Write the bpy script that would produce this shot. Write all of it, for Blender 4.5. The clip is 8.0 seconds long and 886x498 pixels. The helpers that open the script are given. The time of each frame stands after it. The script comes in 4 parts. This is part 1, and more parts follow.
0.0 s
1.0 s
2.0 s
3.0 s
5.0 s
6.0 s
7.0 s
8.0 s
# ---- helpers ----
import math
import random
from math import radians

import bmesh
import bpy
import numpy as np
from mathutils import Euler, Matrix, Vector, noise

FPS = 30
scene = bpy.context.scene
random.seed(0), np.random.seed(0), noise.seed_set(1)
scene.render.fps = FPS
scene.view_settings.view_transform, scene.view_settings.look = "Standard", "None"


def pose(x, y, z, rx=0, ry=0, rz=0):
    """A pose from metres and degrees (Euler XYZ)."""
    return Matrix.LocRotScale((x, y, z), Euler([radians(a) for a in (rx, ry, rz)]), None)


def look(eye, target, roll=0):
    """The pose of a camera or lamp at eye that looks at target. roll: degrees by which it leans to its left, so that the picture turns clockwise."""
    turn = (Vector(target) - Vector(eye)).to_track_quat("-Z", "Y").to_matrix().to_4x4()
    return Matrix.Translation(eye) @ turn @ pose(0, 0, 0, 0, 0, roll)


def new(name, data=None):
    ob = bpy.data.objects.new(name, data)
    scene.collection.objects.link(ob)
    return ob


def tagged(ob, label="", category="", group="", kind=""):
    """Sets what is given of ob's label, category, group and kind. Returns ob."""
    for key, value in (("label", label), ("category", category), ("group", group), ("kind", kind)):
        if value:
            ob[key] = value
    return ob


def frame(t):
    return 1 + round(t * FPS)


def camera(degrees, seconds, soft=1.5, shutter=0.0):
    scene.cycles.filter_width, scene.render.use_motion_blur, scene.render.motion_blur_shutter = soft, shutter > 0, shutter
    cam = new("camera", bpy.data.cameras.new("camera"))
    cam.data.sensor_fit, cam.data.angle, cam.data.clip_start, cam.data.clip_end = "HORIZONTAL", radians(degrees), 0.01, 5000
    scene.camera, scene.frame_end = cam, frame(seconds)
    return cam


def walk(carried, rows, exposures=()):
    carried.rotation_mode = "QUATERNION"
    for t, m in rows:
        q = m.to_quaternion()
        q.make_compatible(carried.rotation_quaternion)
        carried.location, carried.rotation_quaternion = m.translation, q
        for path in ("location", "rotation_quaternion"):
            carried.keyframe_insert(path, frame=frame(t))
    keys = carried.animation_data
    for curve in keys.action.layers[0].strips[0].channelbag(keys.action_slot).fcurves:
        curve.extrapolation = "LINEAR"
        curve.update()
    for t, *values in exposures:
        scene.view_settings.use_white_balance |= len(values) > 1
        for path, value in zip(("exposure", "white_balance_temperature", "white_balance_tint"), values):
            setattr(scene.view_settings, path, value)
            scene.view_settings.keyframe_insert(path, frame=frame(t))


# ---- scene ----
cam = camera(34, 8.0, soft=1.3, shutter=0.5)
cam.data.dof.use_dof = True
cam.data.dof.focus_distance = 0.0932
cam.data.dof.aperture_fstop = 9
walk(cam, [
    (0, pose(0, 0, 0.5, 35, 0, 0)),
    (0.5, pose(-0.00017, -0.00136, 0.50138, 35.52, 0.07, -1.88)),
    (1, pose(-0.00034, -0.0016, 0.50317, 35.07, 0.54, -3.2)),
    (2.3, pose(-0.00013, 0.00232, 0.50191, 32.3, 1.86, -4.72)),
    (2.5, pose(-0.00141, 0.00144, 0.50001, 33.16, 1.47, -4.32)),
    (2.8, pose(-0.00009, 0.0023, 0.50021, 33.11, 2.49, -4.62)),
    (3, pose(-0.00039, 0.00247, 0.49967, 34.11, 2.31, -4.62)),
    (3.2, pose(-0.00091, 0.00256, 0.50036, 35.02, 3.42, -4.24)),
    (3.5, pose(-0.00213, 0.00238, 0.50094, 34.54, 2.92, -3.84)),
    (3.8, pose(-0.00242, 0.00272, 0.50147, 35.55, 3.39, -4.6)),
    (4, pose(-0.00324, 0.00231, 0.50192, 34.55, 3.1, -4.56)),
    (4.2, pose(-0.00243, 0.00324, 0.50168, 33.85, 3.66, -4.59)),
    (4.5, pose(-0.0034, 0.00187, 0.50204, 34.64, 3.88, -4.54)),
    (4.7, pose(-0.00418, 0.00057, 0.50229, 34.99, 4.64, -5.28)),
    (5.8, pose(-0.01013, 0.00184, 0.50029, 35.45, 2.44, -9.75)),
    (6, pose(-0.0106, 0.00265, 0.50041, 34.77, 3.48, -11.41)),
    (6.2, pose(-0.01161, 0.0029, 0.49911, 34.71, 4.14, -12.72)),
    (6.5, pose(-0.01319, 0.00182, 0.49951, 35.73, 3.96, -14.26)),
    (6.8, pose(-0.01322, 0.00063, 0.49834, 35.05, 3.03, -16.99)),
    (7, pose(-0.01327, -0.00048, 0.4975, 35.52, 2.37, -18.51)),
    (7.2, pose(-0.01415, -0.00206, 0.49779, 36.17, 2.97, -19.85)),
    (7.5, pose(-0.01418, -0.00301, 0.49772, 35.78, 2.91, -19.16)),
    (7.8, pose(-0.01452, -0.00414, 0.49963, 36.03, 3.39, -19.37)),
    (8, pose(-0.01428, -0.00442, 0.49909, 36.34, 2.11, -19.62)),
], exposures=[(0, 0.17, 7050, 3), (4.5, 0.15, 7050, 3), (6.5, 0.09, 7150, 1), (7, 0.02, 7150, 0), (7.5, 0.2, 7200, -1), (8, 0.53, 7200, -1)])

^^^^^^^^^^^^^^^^

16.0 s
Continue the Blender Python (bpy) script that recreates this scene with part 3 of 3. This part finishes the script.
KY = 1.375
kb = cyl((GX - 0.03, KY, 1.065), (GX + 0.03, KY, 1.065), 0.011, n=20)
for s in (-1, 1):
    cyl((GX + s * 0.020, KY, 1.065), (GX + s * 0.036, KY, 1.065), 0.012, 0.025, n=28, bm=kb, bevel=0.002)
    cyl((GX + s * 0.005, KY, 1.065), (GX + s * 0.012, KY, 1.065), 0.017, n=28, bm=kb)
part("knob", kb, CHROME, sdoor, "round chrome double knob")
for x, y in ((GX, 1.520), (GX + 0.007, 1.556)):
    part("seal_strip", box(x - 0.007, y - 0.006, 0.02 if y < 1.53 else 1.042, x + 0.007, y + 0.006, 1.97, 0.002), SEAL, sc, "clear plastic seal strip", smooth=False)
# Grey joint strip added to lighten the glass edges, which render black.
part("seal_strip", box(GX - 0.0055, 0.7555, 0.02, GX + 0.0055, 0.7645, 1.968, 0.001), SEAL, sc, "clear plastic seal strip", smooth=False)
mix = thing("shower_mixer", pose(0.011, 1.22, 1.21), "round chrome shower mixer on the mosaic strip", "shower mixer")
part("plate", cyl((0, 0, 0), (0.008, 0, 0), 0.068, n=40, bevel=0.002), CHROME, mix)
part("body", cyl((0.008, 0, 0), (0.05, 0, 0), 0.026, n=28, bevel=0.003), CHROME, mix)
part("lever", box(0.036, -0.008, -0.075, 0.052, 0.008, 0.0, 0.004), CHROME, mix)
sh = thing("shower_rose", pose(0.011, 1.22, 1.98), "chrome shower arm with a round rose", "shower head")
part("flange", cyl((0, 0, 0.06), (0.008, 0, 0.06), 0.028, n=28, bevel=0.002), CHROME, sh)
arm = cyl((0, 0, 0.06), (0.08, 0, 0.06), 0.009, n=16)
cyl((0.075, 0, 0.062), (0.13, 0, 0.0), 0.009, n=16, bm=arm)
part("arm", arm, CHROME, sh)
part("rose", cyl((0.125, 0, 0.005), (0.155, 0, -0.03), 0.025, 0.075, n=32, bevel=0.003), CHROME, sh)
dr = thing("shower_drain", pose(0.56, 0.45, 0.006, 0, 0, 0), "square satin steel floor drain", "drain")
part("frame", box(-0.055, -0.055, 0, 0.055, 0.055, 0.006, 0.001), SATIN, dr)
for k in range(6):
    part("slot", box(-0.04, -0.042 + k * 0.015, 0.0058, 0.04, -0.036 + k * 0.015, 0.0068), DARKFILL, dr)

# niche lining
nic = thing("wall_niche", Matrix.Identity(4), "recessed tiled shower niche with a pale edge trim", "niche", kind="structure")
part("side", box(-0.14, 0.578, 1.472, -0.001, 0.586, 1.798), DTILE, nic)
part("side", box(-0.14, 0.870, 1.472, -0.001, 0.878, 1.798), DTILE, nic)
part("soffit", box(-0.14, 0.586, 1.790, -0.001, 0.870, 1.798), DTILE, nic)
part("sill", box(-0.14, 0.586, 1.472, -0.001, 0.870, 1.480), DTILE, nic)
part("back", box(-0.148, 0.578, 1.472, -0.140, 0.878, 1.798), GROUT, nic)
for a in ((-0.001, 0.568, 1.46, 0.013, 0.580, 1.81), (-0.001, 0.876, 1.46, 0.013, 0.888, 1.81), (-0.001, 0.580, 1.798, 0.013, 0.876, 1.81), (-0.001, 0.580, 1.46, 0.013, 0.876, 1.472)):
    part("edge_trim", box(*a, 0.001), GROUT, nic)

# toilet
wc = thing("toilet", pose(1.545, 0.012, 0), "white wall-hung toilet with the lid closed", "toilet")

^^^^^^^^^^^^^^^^

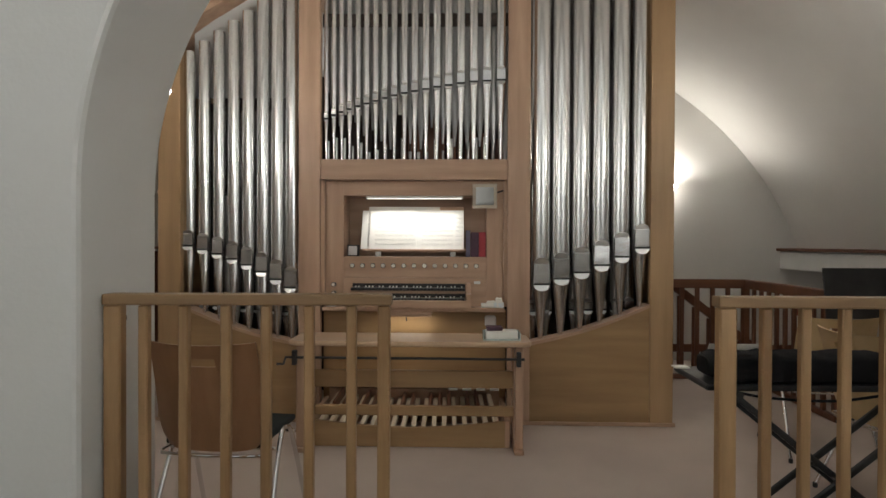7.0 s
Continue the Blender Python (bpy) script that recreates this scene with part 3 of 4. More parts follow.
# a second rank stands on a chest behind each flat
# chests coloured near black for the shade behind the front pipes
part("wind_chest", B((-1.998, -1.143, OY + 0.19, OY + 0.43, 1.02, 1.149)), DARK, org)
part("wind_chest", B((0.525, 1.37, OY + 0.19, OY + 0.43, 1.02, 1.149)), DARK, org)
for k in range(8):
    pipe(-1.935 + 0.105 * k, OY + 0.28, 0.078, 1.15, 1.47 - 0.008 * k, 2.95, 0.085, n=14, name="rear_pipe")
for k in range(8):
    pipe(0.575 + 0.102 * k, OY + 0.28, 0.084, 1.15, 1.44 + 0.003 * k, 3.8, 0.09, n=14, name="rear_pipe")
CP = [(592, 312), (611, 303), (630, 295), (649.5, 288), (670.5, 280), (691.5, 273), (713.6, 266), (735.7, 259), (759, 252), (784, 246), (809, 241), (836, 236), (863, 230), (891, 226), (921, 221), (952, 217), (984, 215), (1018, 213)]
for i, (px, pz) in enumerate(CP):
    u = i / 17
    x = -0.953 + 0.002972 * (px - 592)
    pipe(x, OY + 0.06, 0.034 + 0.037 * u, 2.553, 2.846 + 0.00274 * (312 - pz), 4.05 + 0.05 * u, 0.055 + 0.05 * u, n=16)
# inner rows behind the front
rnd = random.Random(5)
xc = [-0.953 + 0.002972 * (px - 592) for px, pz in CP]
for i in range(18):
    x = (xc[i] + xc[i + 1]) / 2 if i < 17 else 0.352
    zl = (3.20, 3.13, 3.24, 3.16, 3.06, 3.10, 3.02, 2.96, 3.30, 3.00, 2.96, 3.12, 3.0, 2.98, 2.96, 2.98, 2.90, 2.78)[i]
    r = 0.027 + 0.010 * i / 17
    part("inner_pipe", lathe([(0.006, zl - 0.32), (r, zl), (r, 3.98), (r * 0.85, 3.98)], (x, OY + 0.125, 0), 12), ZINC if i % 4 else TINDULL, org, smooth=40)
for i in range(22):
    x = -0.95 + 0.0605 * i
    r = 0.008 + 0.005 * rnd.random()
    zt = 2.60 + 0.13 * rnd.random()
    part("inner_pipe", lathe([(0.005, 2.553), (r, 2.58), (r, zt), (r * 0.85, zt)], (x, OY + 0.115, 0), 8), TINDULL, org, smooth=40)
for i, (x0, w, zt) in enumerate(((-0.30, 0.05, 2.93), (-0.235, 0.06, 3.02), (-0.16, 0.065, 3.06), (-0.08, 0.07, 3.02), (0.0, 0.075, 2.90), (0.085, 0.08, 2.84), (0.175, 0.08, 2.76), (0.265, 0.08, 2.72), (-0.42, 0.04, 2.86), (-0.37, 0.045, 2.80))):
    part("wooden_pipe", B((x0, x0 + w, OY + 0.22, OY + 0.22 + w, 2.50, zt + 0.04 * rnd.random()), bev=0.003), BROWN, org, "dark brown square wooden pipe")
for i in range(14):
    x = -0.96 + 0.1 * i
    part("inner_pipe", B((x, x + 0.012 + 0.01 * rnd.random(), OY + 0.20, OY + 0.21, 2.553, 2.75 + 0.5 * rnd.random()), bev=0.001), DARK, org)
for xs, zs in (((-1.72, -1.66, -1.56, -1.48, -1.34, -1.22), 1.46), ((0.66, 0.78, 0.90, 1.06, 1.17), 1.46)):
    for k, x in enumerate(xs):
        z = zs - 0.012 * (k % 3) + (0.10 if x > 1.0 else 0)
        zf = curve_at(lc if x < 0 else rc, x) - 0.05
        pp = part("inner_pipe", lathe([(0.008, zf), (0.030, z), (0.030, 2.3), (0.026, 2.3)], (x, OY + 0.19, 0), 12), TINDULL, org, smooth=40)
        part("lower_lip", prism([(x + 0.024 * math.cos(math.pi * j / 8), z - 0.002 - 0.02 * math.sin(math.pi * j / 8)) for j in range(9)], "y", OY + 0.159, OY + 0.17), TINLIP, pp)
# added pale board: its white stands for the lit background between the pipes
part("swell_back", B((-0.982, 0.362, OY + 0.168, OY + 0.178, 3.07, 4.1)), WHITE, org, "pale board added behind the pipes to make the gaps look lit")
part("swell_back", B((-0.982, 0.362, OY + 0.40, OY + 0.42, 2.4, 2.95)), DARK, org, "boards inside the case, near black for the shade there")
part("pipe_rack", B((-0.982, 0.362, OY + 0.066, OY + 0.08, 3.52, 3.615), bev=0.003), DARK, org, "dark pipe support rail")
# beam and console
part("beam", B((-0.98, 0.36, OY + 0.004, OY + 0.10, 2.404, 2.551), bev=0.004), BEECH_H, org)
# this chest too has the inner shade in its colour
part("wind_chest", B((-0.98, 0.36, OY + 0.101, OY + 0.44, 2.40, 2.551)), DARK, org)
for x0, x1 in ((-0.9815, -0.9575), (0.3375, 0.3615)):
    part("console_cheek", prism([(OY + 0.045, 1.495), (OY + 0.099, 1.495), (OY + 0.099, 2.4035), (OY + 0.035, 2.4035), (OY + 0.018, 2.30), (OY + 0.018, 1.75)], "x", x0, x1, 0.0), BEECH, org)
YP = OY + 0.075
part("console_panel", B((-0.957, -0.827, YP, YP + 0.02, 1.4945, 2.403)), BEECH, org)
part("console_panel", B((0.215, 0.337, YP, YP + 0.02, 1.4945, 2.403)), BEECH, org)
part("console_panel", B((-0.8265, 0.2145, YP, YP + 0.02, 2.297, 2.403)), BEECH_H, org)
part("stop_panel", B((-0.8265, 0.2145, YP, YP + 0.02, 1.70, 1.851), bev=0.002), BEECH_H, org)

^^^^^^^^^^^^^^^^

STATED GOAL: Tally how many lines of the material contain the word "from". The answer must be the number and nothing else.

SOLUTION TO THIS EXERCISE: 3